## TASK OBJECTIVE
Using the listing below, give the number of lines where "that" appears, and nothing else.

## PROVIDED MATERIAL
———

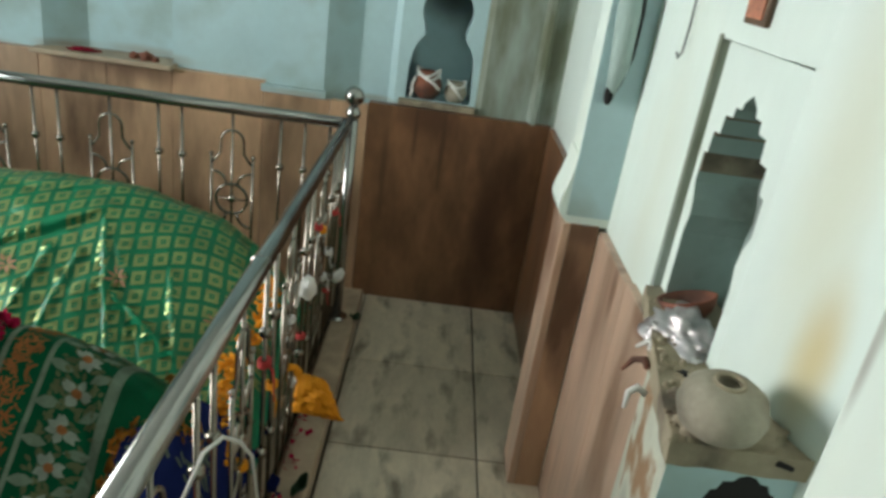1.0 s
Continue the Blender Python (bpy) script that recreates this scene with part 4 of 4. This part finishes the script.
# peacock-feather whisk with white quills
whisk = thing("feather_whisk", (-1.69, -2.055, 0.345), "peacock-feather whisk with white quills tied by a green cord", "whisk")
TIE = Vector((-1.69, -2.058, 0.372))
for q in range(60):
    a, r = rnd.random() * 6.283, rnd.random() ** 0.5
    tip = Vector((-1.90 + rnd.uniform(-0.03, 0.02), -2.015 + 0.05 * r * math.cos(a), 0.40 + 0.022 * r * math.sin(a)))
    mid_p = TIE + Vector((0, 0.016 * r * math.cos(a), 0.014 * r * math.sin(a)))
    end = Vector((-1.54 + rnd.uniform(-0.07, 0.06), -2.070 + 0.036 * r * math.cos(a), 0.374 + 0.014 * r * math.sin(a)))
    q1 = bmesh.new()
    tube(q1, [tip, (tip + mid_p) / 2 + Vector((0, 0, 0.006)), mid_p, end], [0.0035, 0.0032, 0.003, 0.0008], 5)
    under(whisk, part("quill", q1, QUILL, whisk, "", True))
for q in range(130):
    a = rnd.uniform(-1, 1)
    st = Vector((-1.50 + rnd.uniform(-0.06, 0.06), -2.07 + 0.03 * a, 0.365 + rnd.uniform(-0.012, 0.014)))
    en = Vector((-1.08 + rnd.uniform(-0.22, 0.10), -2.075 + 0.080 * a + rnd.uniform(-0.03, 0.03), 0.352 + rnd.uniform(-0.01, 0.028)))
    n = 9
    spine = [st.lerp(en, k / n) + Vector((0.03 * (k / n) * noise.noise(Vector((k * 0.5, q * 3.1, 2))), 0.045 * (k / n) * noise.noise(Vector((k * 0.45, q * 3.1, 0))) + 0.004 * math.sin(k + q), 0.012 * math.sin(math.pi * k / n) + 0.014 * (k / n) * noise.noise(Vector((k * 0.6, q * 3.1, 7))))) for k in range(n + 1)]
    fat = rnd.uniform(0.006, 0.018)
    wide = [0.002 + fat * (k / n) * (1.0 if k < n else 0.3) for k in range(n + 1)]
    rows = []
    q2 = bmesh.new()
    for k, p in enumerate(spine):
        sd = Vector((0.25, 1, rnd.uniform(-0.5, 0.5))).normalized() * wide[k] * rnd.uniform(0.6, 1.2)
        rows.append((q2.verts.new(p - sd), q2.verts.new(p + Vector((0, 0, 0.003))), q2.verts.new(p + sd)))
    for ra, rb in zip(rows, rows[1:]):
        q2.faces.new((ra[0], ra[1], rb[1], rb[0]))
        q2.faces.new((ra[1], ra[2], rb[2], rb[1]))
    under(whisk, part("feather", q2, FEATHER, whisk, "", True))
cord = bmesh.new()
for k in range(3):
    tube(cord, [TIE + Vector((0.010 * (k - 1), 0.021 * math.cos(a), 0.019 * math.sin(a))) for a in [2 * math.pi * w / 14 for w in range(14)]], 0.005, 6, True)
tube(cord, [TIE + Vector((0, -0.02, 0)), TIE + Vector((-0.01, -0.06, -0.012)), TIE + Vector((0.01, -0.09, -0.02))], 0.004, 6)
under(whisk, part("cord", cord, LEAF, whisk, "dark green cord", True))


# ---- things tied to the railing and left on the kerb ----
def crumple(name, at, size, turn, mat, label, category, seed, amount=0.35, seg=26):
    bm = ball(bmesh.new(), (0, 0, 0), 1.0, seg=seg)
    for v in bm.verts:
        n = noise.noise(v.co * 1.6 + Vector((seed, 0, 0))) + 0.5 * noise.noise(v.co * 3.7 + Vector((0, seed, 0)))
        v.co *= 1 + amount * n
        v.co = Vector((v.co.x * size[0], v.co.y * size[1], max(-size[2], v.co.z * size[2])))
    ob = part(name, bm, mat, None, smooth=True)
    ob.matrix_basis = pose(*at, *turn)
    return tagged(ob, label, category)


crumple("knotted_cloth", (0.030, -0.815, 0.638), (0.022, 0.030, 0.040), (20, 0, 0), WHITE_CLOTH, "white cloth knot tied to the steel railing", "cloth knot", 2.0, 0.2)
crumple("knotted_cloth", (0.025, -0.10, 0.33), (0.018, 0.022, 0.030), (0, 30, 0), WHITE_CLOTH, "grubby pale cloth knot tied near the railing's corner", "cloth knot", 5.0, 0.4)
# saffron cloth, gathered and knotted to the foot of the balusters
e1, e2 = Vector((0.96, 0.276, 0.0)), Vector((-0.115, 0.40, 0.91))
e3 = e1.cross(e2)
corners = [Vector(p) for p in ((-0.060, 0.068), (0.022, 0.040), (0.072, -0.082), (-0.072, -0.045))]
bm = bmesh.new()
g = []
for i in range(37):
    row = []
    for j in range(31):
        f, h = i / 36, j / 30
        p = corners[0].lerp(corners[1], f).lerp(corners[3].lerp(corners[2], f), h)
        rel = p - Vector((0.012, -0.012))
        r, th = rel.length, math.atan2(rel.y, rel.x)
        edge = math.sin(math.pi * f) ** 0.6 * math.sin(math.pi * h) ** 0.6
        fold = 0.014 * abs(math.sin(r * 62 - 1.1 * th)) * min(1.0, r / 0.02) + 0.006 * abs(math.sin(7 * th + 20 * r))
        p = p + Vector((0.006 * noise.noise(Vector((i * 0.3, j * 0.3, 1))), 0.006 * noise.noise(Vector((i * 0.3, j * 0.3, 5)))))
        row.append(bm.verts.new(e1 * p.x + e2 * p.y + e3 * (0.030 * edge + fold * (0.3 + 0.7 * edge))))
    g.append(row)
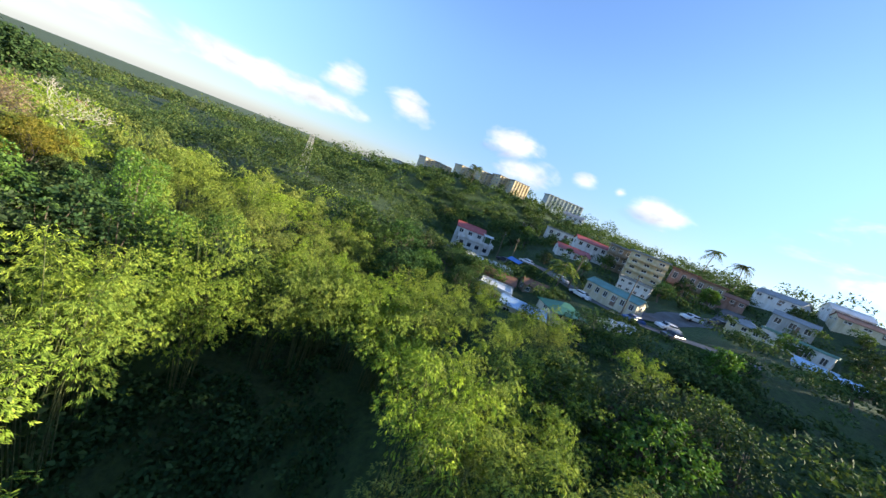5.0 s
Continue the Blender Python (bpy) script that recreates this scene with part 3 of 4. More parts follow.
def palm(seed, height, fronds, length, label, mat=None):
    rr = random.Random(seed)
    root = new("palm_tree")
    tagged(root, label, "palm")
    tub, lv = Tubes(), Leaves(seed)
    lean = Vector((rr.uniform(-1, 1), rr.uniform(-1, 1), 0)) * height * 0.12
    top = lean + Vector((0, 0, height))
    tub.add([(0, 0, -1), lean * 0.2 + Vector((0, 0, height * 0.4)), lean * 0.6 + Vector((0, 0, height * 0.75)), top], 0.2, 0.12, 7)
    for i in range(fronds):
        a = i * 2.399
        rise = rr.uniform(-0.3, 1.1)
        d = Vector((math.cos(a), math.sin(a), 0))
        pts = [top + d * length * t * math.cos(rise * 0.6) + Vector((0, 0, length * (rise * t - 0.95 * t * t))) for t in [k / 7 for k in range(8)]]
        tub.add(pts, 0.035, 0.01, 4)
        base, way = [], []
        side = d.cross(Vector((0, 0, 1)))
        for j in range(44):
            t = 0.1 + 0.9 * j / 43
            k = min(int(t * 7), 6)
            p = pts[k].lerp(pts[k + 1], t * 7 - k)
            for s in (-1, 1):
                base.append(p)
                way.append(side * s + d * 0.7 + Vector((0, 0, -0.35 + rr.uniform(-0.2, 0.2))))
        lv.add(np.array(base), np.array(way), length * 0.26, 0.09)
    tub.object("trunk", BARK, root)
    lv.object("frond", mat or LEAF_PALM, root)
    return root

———

## REPLY
2